L'intégration de Gipuzkoa au sein du royaume de Castille en 1200
Il existe très peu d'informations sur le rattachement de Gipuzkoa au royaume de Castille en l’an 1200, aussi les interprétations sont-elles nombreuses. Même si les polémiques tournent habituellement autour de la question de savoir si ce fut une simple conquête ou s’il y eut une cession pactisée, le sujet est plus complexe, notamment du fait que Gipuzkoa n’était pas à cette époque un territoire bien défini et encore moins organisé administrativement comme tel. Les intérêts des habitants n’étaient pas non plus homogènes, pas même parmi les élites.
Alfonso VIII de Castille incorpora le territoire guipuzcoan lors d’une période de siège et de conquête de Vitoria et de ses environs, c’est-à-dire dans un contexte de grande pression militaire, même si l’on ne peut pas affirmer qu’il alla jusqu’à envahir Gipuzkoa. Vitoria avait été fondée sur le hameau de Gasteiz par le monarque navarrais Sancho le Sage en 1181, qui venait d’octroyer la « charte de privilège de population » (carta-puebla) à San Sebastián, probablement un an auparavant. Ces « bases » navarraises répondaient à une double volonté de consolider le territoire en contact avec la Castille (fondation en Alava des cités de Laguardia, Antoñana, Bernedo, Labraza, Portilla, et peut-être Treviño et la Puebla de Arganzón) tout en se rapprochant de la mer alors que Bayonne venait de passer sous domination anglaise. Castilla pouvait donc avoir les mêmes intérêts, bien qu’opposés, que les navarrais en ce qui concernait Alava et la recherche d’une sortie vers la mer.
Rodrigo Jiménez de Rada, archevêque de Tolède et homme de confiance d’Alfonso VIII (et bien qu’originaire de Navarre) signale que son Seigneur prend possession en 1200 de la Terre de Gipuzkoa avec, entre autres, les châteaux de San Sebastián, Fuenterrabia, Ausa, Ataun et Beloaga. La manière dont Alfonso VIII obtient ces châteaux est inconnue : certains ont pu être pris par la force, d’autres ont peut-être capitulé voire été évacués afin de renforcer la garnison de Vitoria, qui finit elle-même par céder devant les Castillans après en avoir obtenu la faculté de la part du roi de Navarre. Cette même année la Castille et la Navarre signent des trêves, conservant, à peu d’exceptions près, les positions qu’elles occupaient durant le conflit. Alfonso VIII, dans son testament de 1204, semble exprimer l’intention de rendre à la Navarre les territoires occupés durant la dispute, intention non réalisée par la suite.

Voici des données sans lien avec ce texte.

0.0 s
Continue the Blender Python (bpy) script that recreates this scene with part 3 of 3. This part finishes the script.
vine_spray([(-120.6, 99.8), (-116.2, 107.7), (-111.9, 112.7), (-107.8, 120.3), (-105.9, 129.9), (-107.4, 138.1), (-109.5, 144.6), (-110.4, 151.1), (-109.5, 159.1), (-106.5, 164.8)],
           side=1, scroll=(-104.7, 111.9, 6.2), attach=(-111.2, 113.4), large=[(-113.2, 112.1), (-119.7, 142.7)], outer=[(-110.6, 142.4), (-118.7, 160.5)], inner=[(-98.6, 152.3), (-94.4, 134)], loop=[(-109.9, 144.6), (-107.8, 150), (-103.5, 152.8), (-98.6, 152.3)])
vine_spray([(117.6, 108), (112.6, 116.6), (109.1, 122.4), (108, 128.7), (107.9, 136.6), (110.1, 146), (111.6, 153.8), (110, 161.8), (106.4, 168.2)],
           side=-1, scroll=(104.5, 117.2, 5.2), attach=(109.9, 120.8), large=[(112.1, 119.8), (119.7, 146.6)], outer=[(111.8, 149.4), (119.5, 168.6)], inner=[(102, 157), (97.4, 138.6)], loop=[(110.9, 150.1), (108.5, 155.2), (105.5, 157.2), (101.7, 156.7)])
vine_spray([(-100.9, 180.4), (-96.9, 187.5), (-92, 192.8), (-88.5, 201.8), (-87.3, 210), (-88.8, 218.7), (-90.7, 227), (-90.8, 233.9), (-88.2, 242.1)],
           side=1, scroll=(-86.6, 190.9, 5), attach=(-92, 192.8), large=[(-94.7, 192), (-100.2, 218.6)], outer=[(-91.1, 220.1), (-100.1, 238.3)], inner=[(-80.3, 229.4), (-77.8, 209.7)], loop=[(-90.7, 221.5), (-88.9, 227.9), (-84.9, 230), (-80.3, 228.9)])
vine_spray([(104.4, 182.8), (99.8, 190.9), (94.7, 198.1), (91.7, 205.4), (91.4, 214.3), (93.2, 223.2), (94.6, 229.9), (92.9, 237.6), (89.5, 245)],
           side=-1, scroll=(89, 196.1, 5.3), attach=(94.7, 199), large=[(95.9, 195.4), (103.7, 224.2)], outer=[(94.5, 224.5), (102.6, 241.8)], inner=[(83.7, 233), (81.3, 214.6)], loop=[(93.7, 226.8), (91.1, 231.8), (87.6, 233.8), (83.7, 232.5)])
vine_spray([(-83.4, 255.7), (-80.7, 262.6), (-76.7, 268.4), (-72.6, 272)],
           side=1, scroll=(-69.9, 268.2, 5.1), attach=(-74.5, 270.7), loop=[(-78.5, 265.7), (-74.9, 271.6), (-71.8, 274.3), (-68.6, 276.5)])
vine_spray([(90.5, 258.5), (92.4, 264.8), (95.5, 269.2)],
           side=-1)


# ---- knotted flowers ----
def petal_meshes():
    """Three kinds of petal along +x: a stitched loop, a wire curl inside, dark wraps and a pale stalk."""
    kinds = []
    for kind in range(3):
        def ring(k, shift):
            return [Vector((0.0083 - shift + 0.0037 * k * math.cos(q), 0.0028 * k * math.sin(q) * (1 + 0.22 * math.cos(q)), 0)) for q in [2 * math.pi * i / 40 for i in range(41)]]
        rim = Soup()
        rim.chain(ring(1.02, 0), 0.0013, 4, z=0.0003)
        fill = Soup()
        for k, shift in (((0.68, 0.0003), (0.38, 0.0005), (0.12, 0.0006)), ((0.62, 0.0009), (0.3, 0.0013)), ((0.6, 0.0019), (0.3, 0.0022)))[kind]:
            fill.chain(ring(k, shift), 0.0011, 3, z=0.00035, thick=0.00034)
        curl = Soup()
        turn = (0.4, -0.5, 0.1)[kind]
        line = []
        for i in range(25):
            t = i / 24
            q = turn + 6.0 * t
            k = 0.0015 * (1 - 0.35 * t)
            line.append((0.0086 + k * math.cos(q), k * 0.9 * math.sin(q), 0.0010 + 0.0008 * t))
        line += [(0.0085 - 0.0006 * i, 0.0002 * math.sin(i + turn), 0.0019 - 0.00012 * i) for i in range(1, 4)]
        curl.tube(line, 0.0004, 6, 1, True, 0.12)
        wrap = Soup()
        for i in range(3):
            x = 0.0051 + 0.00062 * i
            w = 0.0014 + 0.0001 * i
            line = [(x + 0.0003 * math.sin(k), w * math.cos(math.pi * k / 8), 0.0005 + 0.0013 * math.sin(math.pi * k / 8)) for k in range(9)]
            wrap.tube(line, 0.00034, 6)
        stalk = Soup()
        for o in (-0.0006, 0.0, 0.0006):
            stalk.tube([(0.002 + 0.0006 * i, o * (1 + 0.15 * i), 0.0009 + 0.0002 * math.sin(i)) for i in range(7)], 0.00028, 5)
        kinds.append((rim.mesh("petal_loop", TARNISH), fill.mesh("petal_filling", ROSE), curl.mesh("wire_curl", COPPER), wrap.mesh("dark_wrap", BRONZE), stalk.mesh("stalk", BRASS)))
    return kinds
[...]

La question la plus polémique tient à la collaboration supposée, ou du moins l'absence de résistance, de la part des seigneurs du territoire face à Alfonso VIII, ainsi que l'entrée négociée sous sa souveraineté. Rien n’est écrit sur ce sujet à l’époque, et les premières mentions relatives à cette question apparaissent au milieu du 16e siècle avec Esteban de Garibay, qui prétend, à partir d’une vision fondée sur le pacte, expliquer l’origine du régime foral guipuzcoan par un compromis entre les dirigeants guipuzcoans et le Roi. Il développe la théorie selon laquelle un groupe de seigneurs, au cours de l’invasion du territoire d’Alava et mécontents (pour des raisons inconnues) du Roi de Navarre, décidèrent de transférer leur loyauté vers le Roi de Castille.
Bien qu’il semble contradictoire que, trois siècles et demi plus tard et à partir de la défense des Fueros (constitués comme alternative réussie à la domination des Parientes Mayores), l’on puisse concéder le rôle protagoniste dans une telle décision aux seigneurs féodaux, il faut comprendre que, lors du passage du 12e au 13e siècle, seule l’élite de Donostia, parmi l’ensemble de la population, pouvait avoir eu un quelconque poids politique. Ceux qui défendent cette thèse argumentent que, s’il s’est agi d’une occupation voulue de façon définitive et immédiate, Gipuzkoa manquait de développement administratif et d’articulation territoriale pour pouvoir être associée au nouveau Roi sans compter sur la collaboration totale des seigneurs et des chefs locaux. Par ailleurs, on prétend aussi que la collaboration des dirigeants de l’Alava et Gipuzkoa avec le roi de Navarre par la suite, que la défection même de Diego López de Haro (sous le commandement duquel les territoires se seraient trouvés) et sa retraite en Navarre, ainsi que le contrôle ultérieur des Navarrais sur certains des châteaux cités en 1200, sont des faits ou des données qui peuvent tout aussi contredire la thèse initiale.
Ce qui est en revanche plus certain est le fait que, plus que la dynamique militaire, la cimentation ultérieure du contrôle de la Castille sur ce qui sera Gipuzkoa s’est fondée sur une poursuite de la politique initiée par les rois navarrais : l’impulsion donnée aux villas, c’est-à-dire aux cités. En 1203, Alfonso VIII fonde Hondarribia à l'estuaire du fleuve Bidasoa, porte vers l’Aquitaine et territoire qui, par dote, correspondait à son épouse. En tout cas, la fondation des autres villes portuaires (Getaria et Mutriku en 1209, Zarautz en 1237) donne à penser à une stratégie beaucoup plus ample de la Castille en direction de la mer et de l’occident européen, qui réduisait d’autant plus la marge de manœuvre de la Navarre. Aussi, si le mécontentement supposé des seigneurs guipuzcoans envers le roi navarrais avait été lié aux privilèges des cités – comme il a été prétendu -, le triomphe de la cause castillane ne leur a été d’aucun bénéfice en la matière. C’est peut-être ce qui explique les réactions ultérieures des Parientes Mayores, qui firent pression pour freiner ce développement, en pratiquant la menace ou une loyauté versatile entre les deux royaumes, selon les circonstances. Il est néanmoins possible également qu’une telle réaction soit apparue plus tard, après la généralisation des fondations des cités, étant donné que Gipuzkoa (et dans une moindre mesure Alava et Bizkaia) a connu un processus très important d’urbanisation juridique et territoriale, avec 25 villas sur moins de 2 000 km2.